Jenkins was assigned to St. Paul to open the 2026 season. In early May, he was placed on the injured list with a shoulder sprain that occurred when running into the outfield wall while making a catch. He began a rehab assignment with Fort Myers on June 13. He then appeared in three rehab games with Cedar Rapids before returning to St. Paul. Jenkins was selected to represent the Twins at the 2026 All-Star Futures Game alongside Kaelen Culpepper. Across 69 games with St. Paul, Jenkins batted .308 with 12 home runs, 28 RBIs, and 17 stolen bases.

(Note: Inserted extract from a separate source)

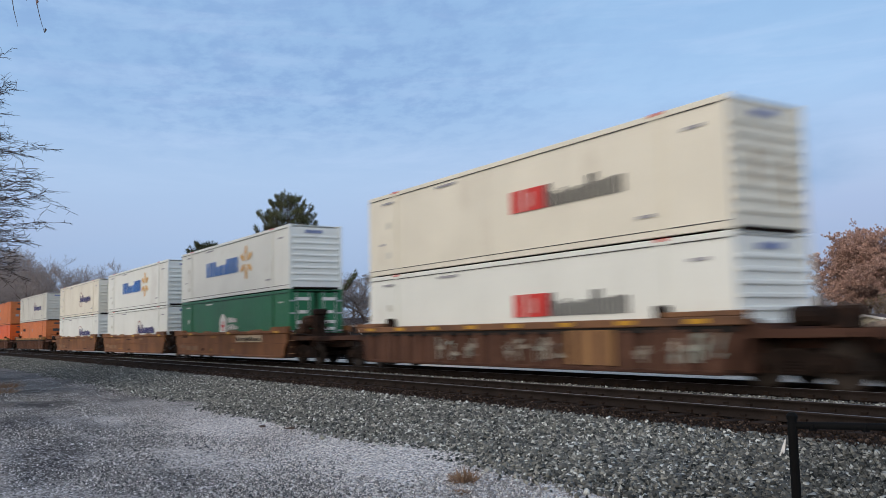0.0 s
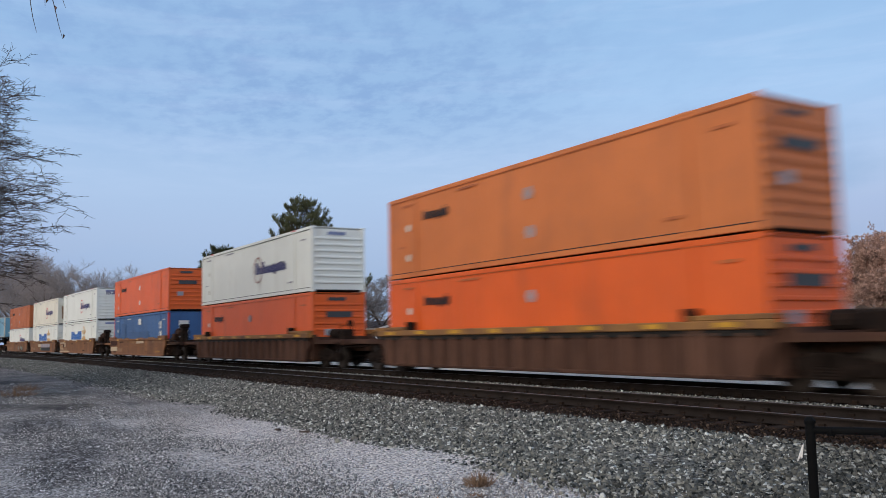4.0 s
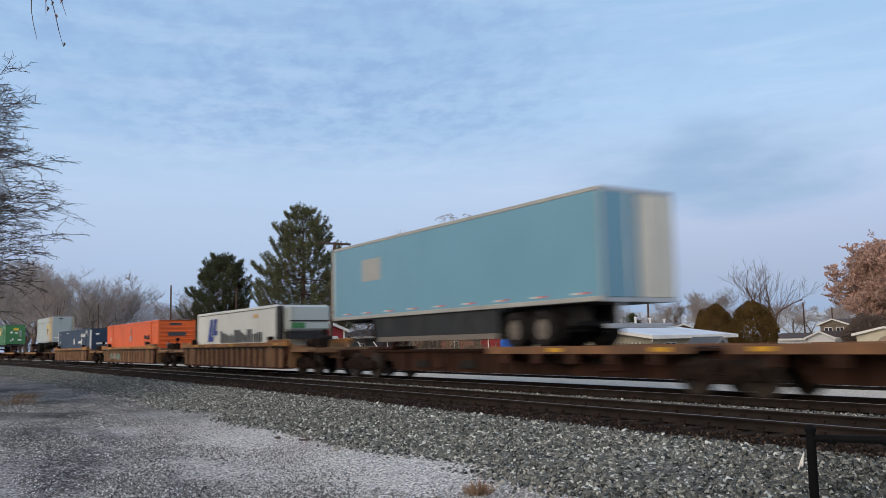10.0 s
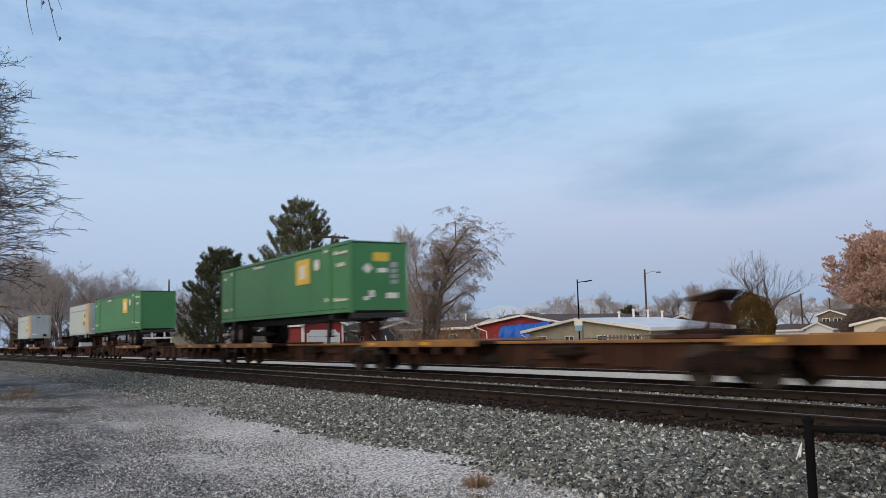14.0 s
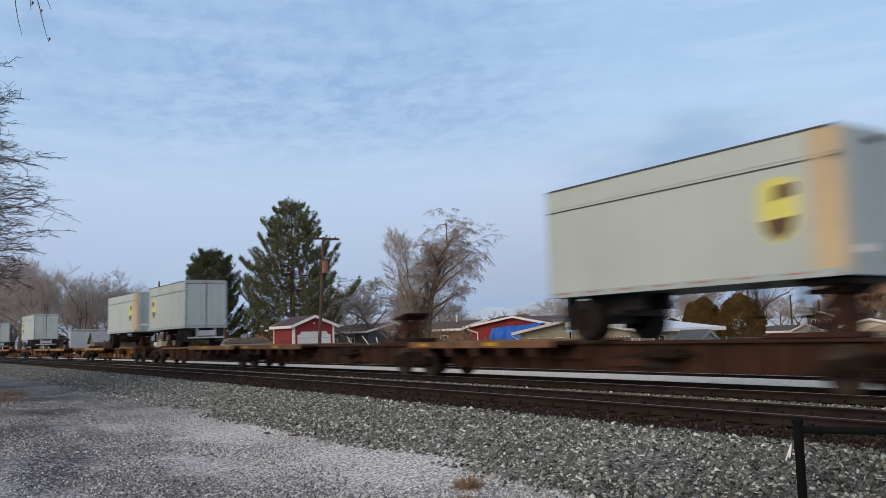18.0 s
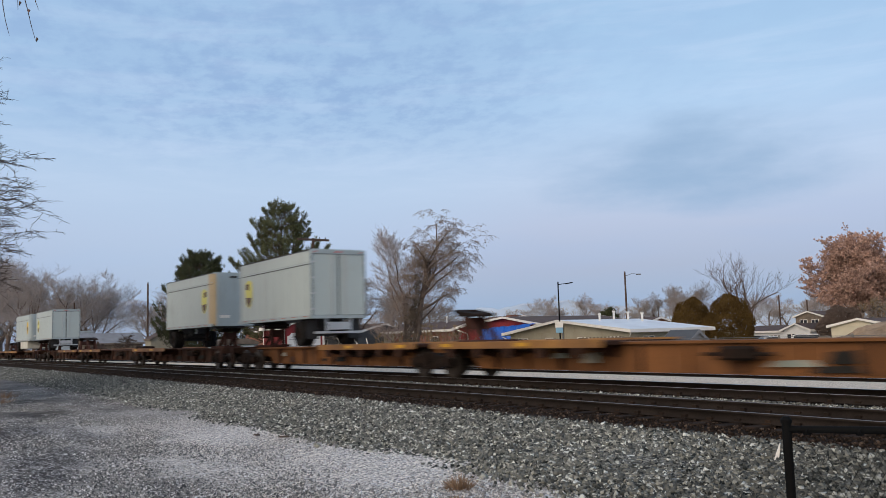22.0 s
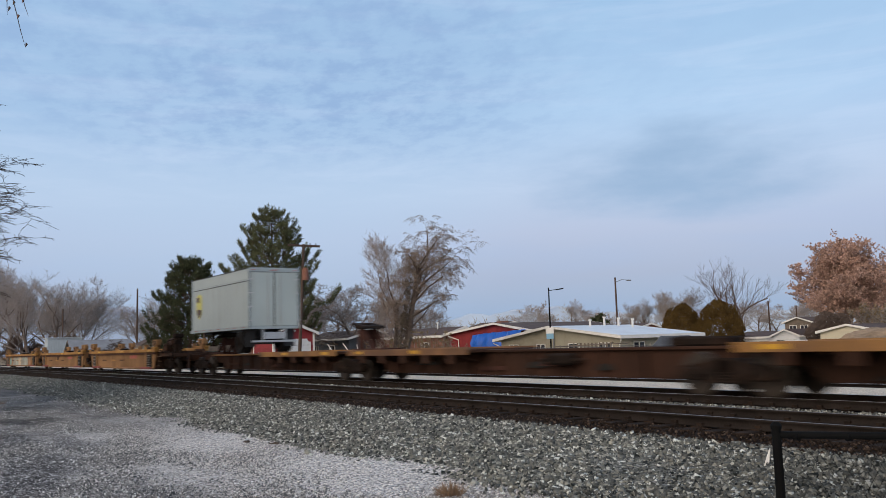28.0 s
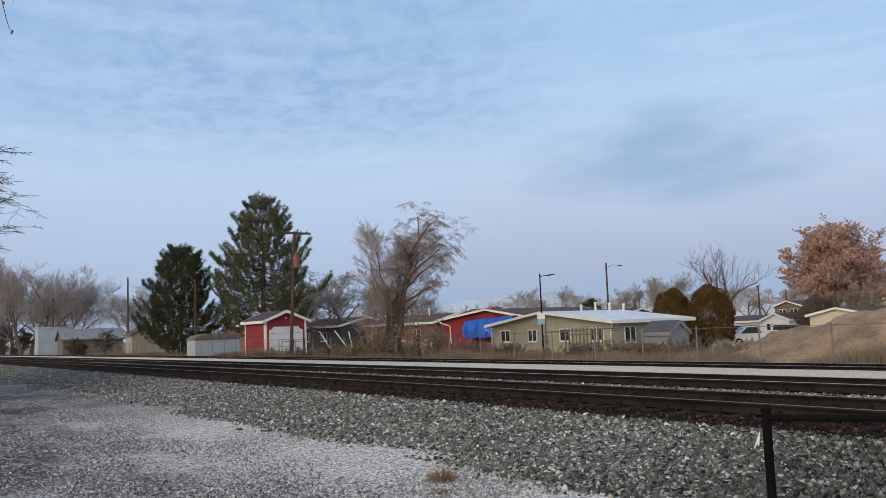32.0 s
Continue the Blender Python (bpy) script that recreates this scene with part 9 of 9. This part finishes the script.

On August 27, 2026, the Twins announced that Jenkins would be promoted to the major leagues for the first time following an injury to Byron Buxton. The next day, his contract was officially selected by the Twins. On the same day, batting ninth and starting in center field, he made his major league debut against the Chicago White Sox. He collected his first career hit in the fourth inning with a single off White Sox starting pitcher Luis Castillo and finished the game 1-for-3 with a walk in a loss for the Twins. On August 31, Jenkins hit his first career MLB home run, a two home home run, off Detroit Tigers outfielder Zach McKinstry in an 11–1 Twins win.